Fractures occurring in people aged over 65 years and particularly over 75 years of age should be considered as fragility fractures, given the high prevalence of osteoporosis in these age groups. This assumption is confirmed by the finding that most of fractures are suffered by elderly women in this age group and the change in the male to female ratio from 3:1 to 1:1 after the age of 65. We found a steep rise in the incidence of wrist fractures, in women only, which begin as early as 45 years of age and peaks at 65 years with smaller increases in proximal humeral, proximal tibia, pelvis, metatarsal and ankle fractures which confirmed previous reports (8, 22-24). None of these increases were seen in men. Riggs and Melton describe a similar pattern, but with an increase only after 50 years of age and considered it to be due to postmenopausal osteoporosis (25).
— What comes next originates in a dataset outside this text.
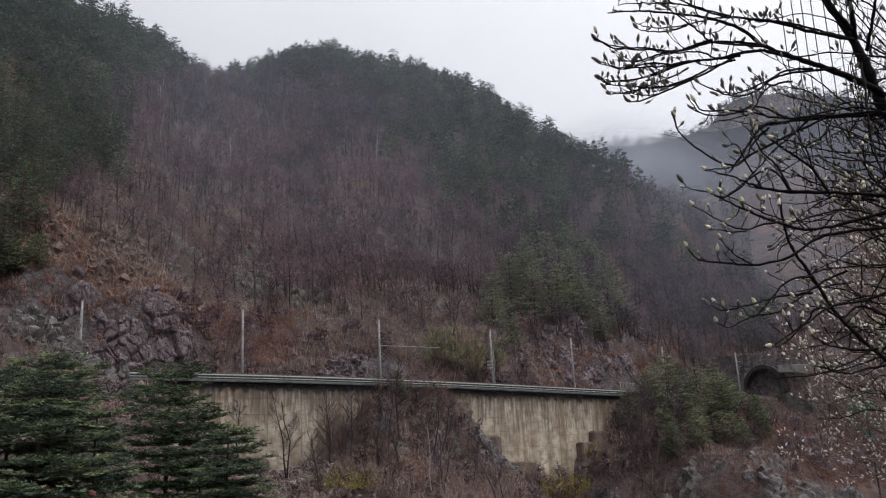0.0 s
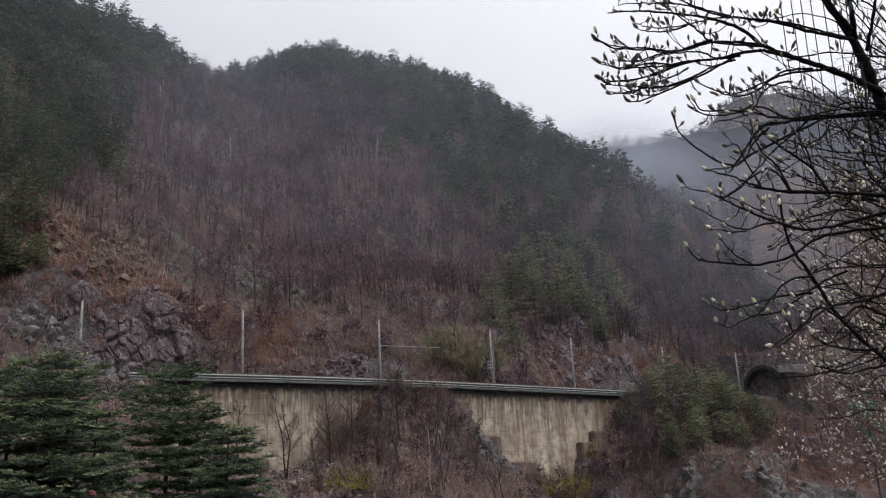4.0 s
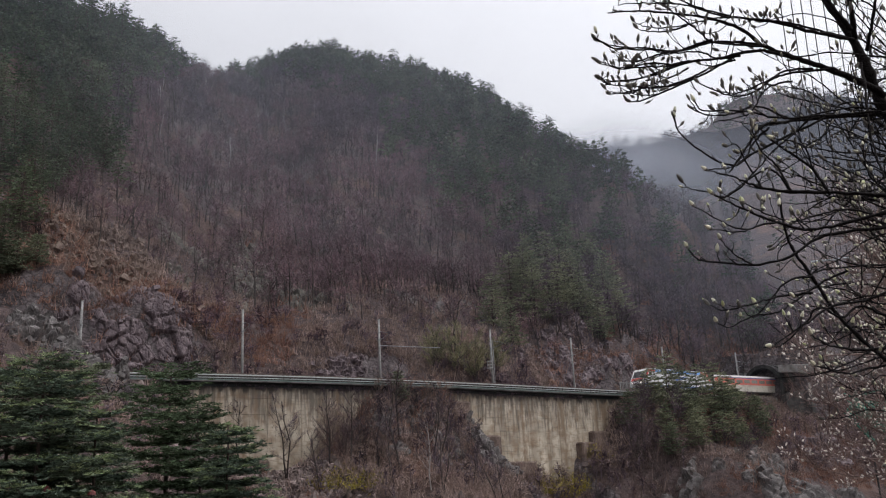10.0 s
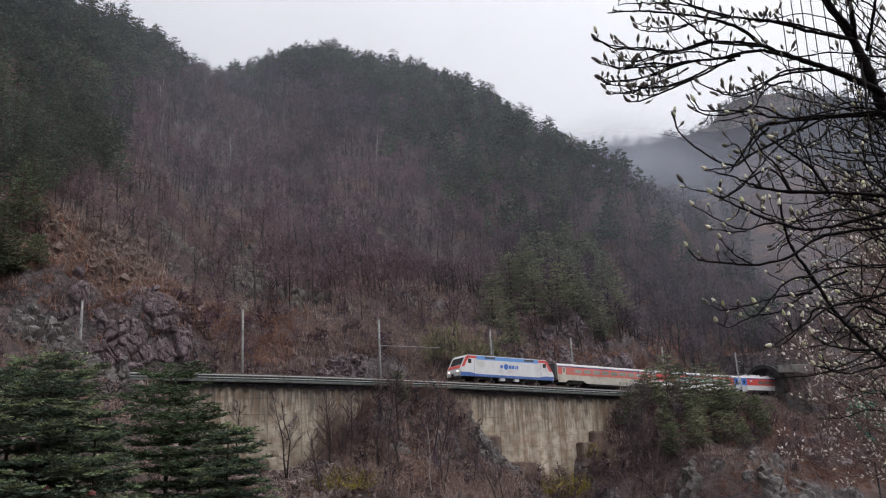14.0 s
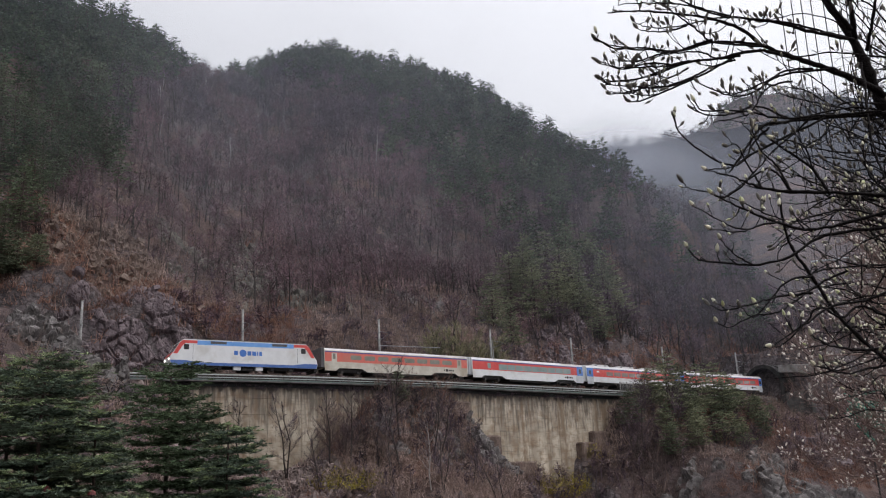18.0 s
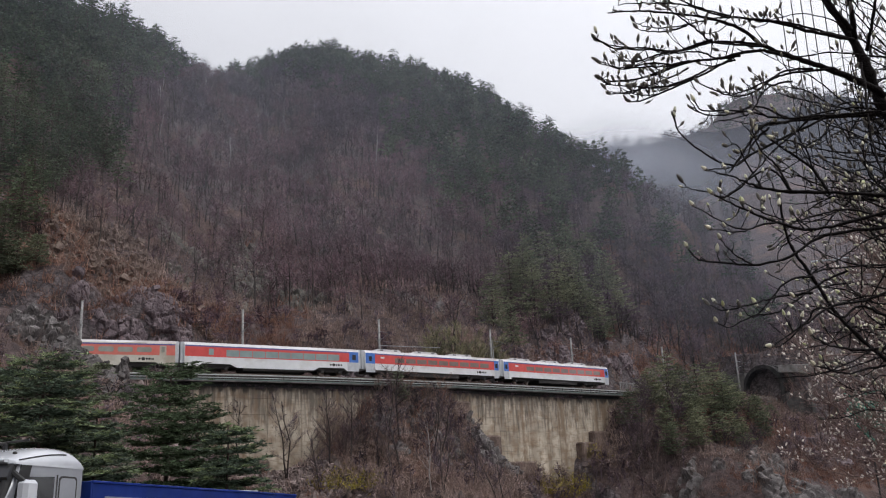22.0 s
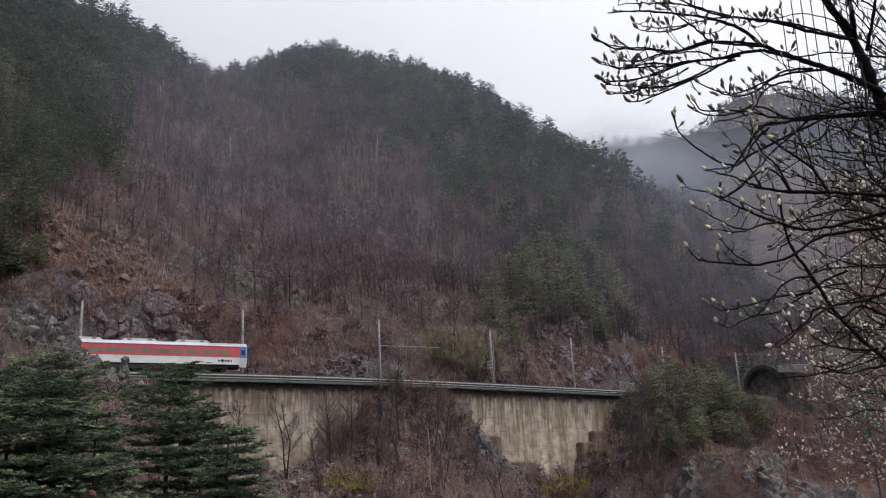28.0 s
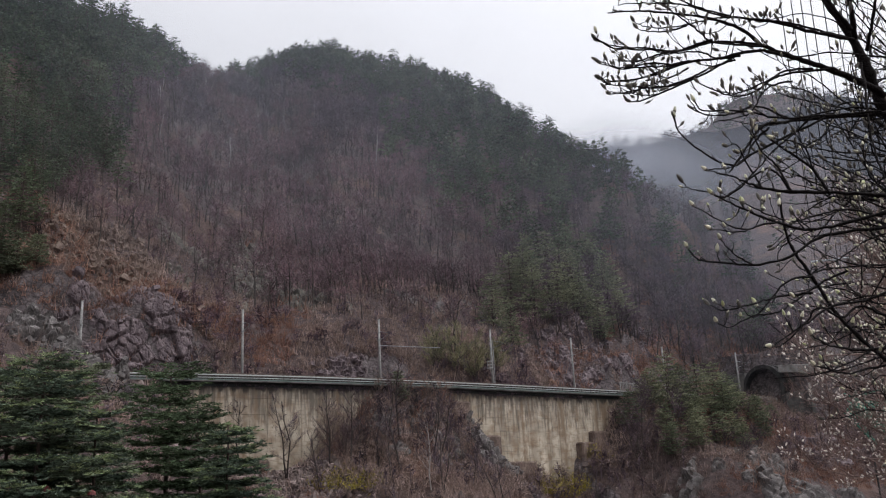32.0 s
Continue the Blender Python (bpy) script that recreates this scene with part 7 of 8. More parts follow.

The incidence of hip fractures showed a similar pattern in both genders, being uncommon in the young, with an exponential increase from the age of 65 years (Rockwood’s distribution curve F). There are three interacting factors: bone strength, the risk of falling, and the efficiency of neuromuscular responses which protect the skeleton. In the age group 50 to 74 years, Cooper et al found that reduced bone mass was a strong independent risk factor for hip fracture, but that over 75 years, osteoporosis may be less important than impairment of protective neuromuscular responses (29).
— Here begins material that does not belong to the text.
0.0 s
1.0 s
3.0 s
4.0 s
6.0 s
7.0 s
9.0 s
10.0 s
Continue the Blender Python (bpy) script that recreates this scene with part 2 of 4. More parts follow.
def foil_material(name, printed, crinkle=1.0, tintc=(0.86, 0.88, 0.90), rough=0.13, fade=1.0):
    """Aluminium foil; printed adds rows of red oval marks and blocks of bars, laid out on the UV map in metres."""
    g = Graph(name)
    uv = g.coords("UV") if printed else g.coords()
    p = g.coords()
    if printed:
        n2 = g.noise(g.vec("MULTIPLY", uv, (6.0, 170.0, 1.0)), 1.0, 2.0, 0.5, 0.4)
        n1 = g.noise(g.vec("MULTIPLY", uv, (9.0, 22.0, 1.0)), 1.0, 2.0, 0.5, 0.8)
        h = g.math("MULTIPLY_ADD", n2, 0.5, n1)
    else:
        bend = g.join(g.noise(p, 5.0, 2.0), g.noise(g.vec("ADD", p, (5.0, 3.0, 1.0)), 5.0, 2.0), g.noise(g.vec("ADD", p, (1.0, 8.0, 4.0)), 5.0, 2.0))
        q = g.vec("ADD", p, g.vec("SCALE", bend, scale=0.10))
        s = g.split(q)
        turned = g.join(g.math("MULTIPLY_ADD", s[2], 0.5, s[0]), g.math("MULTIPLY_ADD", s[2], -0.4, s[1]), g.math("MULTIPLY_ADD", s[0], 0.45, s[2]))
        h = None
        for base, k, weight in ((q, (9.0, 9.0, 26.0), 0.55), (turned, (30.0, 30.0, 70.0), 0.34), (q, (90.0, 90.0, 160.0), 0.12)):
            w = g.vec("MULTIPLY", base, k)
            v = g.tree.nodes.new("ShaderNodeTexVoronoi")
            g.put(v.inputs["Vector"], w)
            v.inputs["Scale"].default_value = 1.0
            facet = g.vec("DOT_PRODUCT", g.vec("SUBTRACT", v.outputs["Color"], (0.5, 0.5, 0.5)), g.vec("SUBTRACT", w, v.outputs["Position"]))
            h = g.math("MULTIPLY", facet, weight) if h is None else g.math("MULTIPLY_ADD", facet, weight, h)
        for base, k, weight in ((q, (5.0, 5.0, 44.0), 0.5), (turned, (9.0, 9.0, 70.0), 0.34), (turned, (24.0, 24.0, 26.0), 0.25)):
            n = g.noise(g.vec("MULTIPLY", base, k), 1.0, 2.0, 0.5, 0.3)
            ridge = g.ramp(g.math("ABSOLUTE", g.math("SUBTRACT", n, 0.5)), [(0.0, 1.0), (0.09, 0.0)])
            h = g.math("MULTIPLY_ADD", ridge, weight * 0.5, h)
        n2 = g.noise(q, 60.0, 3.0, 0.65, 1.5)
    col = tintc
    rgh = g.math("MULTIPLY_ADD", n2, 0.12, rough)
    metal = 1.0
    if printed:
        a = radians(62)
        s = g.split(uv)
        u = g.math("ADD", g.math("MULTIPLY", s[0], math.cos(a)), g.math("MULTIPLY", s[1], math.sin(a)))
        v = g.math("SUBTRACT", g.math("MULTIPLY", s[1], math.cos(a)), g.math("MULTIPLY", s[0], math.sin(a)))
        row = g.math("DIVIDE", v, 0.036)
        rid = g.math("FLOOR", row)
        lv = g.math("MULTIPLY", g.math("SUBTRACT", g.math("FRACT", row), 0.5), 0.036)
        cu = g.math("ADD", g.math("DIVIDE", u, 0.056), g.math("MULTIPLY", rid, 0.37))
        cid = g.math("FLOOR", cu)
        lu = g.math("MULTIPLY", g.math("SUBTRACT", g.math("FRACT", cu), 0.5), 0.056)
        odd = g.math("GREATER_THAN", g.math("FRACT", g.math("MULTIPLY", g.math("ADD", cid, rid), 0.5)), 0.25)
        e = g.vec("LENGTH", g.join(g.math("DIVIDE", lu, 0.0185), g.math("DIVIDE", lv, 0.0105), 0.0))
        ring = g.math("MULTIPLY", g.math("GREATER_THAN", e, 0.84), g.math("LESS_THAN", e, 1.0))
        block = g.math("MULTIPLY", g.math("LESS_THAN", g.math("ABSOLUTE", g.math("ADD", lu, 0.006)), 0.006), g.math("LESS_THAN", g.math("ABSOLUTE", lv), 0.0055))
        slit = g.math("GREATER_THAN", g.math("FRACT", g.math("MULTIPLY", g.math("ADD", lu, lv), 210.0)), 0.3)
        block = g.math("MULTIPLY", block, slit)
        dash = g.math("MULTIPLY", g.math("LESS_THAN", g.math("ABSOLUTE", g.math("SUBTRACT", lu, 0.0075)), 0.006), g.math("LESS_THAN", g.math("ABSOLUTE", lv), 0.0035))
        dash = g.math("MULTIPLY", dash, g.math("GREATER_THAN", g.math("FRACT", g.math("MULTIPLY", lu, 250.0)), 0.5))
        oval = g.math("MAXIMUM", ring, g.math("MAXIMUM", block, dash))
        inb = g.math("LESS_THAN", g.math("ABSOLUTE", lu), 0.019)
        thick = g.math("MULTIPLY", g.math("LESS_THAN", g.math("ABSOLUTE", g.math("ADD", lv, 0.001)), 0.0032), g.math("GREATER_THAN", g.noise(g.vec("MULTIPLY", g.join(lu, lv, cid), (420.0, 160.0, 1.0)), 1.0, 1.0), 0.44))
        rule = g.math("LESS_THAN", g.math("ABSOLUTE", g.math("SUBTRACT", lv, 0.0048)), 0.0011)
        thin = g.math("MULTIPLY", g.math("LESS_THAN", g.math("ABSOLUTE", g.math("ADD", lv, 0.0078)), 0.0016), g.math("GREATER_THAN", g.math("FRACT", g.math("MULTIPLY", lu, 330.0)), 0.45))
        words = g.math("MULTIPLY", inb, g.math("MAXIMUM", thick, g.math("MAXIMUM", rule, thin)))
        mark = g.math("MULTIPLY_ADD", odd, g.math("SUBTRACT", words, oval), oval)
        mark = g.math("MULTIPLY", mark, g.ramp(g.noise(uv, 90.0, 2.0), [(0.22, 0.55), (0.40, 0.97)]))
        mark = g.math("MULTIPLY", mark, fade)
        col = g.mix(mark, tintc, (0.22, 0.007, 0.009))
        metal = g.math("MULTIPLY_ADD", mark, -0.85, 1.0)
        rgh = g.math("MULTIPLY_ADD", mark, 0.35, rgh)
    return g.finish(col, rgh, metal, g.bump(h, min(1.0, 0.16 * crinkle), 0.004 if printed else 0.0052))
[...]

The epidemiology of diaphyseal fractures has been less well studied. Shaft fractures of cortical bone are considered to be associated with severe trauma, therefore having a different age incidence than cancellous bone fractures (21). In our study tibial diaphyseal fractures were the second common fracture which were not associated with a decrease in bone mass or the earlier onset of the menopause as in similar studies (7, 15, 23).
There was a seasonal variation in fracture incidence in our study with peaks in February-March and October. The traffic-related injuries occurred for the most part in April to October whereas falls reached their peak in late winter, February and March. Seasonal variations for all fractures have been described by other authors (19, 20, 30). We found that June is the month with the lowest number of fractures which can be explained by schools and universities and national examinations season. Knowledge of seasonal variations in fracture incidence might help in strategy planning as in resources allocation, preventive measures targeting and public health education (31).
Although the strength of this study was the use of a large sample, this study should also be interpreted in light of its shortcomings. It involved one center only, so our interpretation of the results can only be applied to a specific population. We did not focus on mechanism of injuries, medical comorbidities and other risk factors which could be of value in the future.
To the best of our knowledge this is the largest reported study of the epidemiology of traumatic injuries from a developing country. We have reported age, sex, and fracture specific prevalence rates for traumatic injuries and specially fractures in 18890 adults admitted in a tertiary referral hospital. The risk of traumatic injuries is higher among specific age groups with different patterns emerging for men and women. Thus, the descriptive epidemiology will provide useful information for treatment or prevention strategy planning of fractures.